In het begin van de Eerste Wereldoorlog werden vliegtuigen ingezet als verkenners, en gebruikt om vijandelijke bewegingen en posities in kaart te brengen. Slechts vier jaar later was vliegtuigtechnologie dankzij een wapenwedloop tussen de strijdende partijen zo ver gevorderd, dat het monsters zoals de Gotha-IV, een zware bommenwerper, kon voortbrengen.

De eerste luchtbombardementen

Al vanaf het begin van de oorlog werden de toen nog kleine vliegtuigjes gebruikt bij pogingen om grondtroepen te bombarderen. Toen het mogelijk was om efficiënte machinegeweren op vliegtuigen te zetten, konden de toestellen in duikvlucht worden gebruikt bij aanvallen op loopgraven en troep concentraties. Daarvoor werd er al geprobeerd om handgranaten en stalen pijlen naar beneden te gooien, in de hoop iets te raken. Een doorbraak in het uitvoeren van strategische luchtbombardementen kwam toen er Duitse zeppelins werden ingezet. Geheel onverwacht richtten die vanaf 1915 grote verwoestingen aan toen ze hun bommen op havensteden en op Londen zelf lieten vallen. Het bleek echter al snel dat zeppelins buitengewoon kwetsbaar waren vanwege hun enorme formaat, lage snelheid en het feit dat ze gevuld waren met waterstofgas. In feite vormen zeppelins zelf een grote vliegende bom. Er werden Britse jagers met vuurkogels ingezet om de zeppelins te vernietigen.

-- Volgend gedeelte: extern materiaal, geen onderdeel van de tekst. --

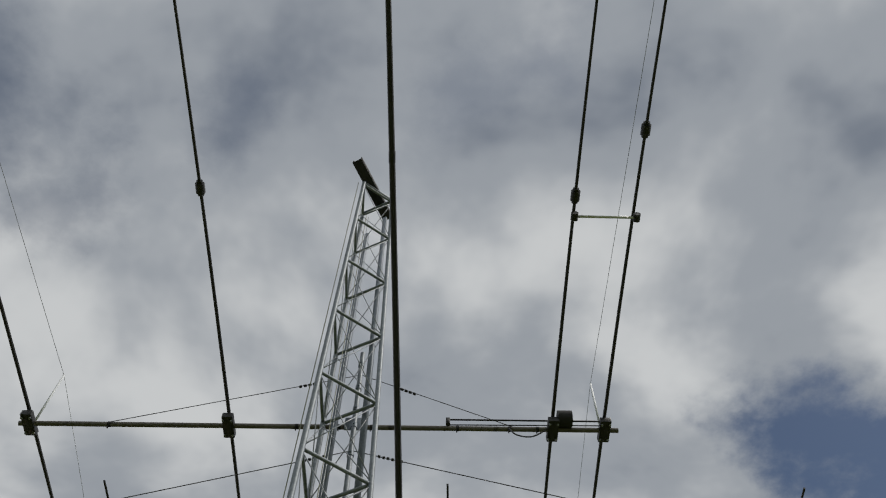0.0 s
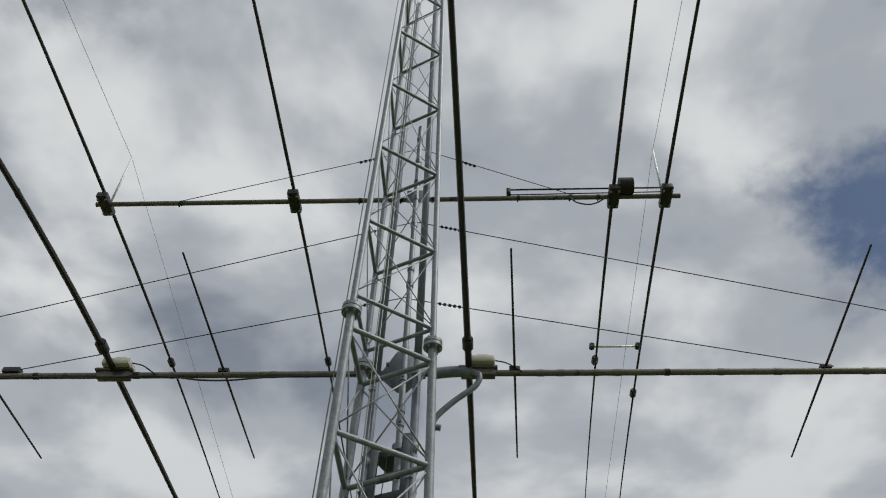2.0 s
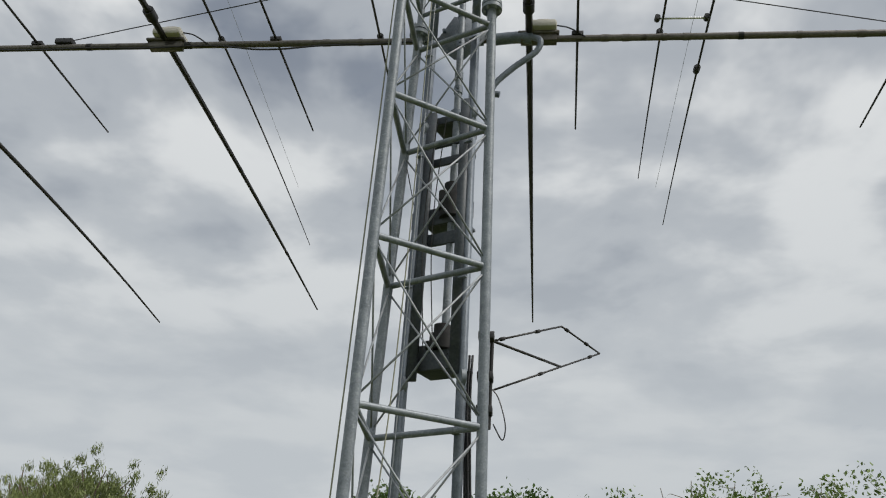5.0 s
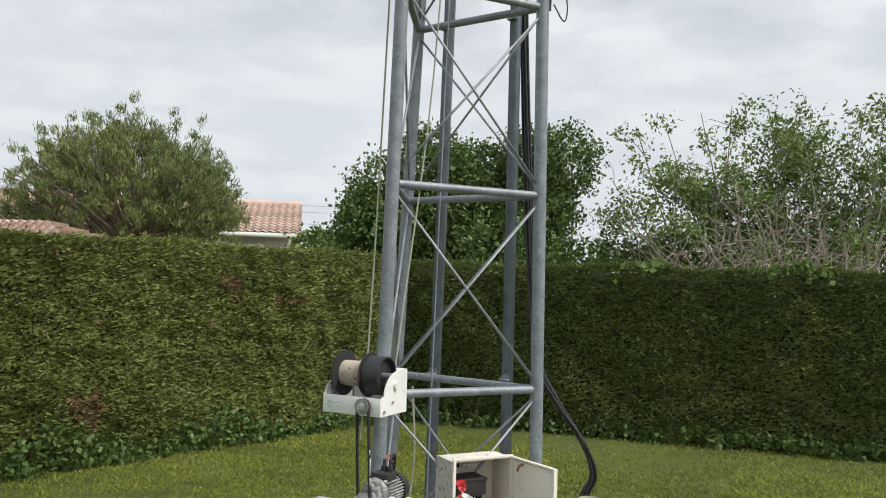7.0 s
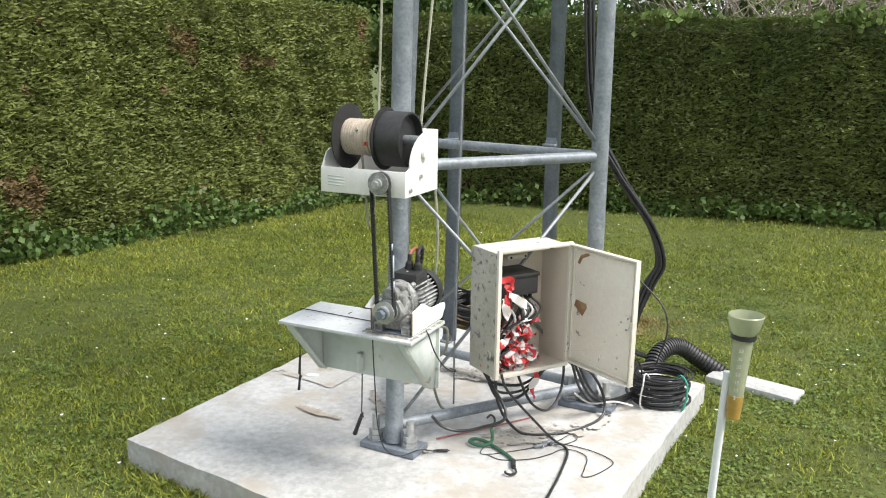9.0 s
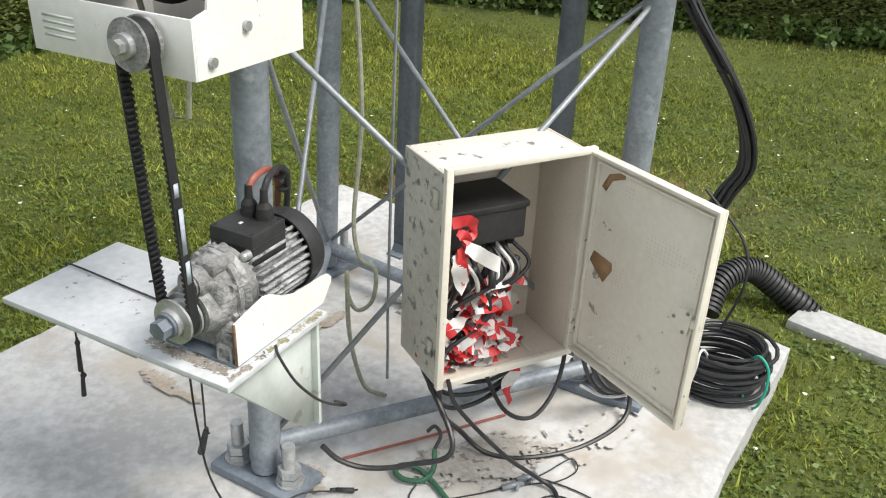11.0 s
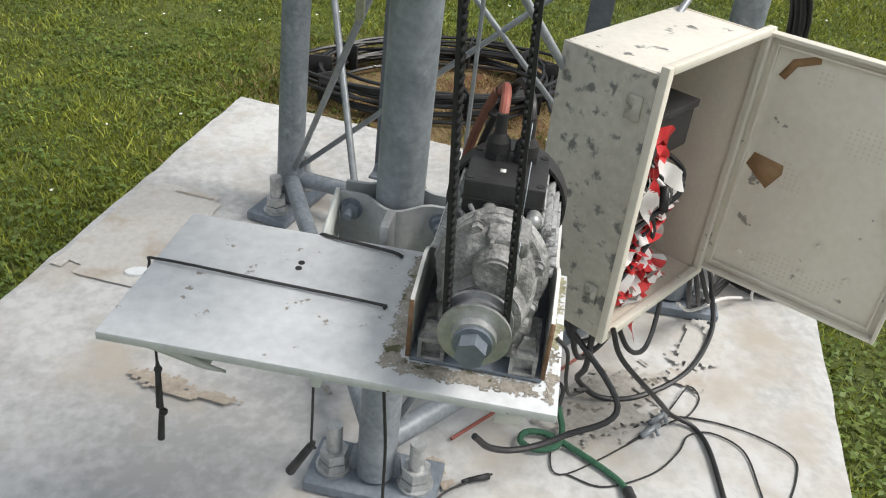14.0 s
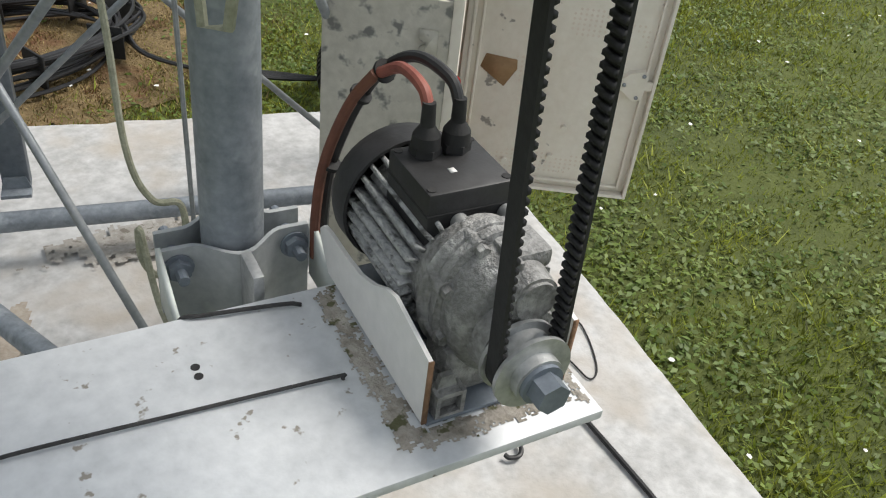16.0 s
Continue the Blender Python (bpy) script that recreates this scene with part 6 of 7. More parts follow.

Ontwikkeling van gemotoriseerde bommenwerpers

De Duitse regering vroeg na het zeppelin-debacle aan Duitse industriële ondernemers een groot vliegtuig te ontwerpen dat geschikt was voor strategische bombardementen. In 1916 was de firma Gotha de eerste die met een ontwerp kwam. De Gotha-IV was een groot vliegtuig met twee motoren van 260 pk elk. Dat maakte dit voor de tijd een enorm vliegtuig, dat snel wendbaar was en in staat om meer dan 1.300 kilo aan bommen te vervoeren. Het vliegtuig had bovendien nog twee machinegeweren waarmee het van zich af kon bijten. Door de grote vlieghoogte van de Gotha-IV kon het bovendien veel geallieerde jagers, de veel kleinere dubbeldekkers en driedekkers, het nakijken geven.

Carrière

De Gotha-IV was bedoeld om strategische bombardementen uit te voeren. Om zijn doel te vinden was het vliegtuig uitgerust met bommenvizieren, een soort verrekijkers die nauwkeurig het moment konden bepalen wanneer de bonnen geworpen moesten worden. De vliegtuigen werden ingezet voor bombardementen op Engeland, soms wel in zwermen van 25 stuks. Daarbij werden individuele gebouwen die voor de oorlog belangrijk werden geacht onder vuur genomen. De kwaliteit van de Britse luchtafweer en de gevechtsvliegtuigen die opstegen om de Gotha’s te verjagen werd steeds beter. Daarom werd er in 1917 besloten om alleen nog maar ‘s nachts te bombarderen. Dit had tot gevolg dat afdwalende bommen ook op burgerdoelen terecht kwamen. Nadat er burgerdoden begonnen te vallen, nam een groot deel van de bevolking van Londen elke nacht zijn toevlucht tot de tunnels van de Underground. Uiteindelijk kwamen deze technologisch hoogstaande zware bommenwerpers te laat in de oorlog om Duitsland te redden, net zoals de V2 in de Tweede Wereldoorlog. De oorlog op de grond was nagenoeg verloren, en het effect dat deze bommenwerpers sorteerden woog niet op tegen de hoge kosten ervan. Na de Eerste Wereldoorlog werden alle overgebleven Gotha-bommenwerpers op last van de overwinnende landen vernietigd.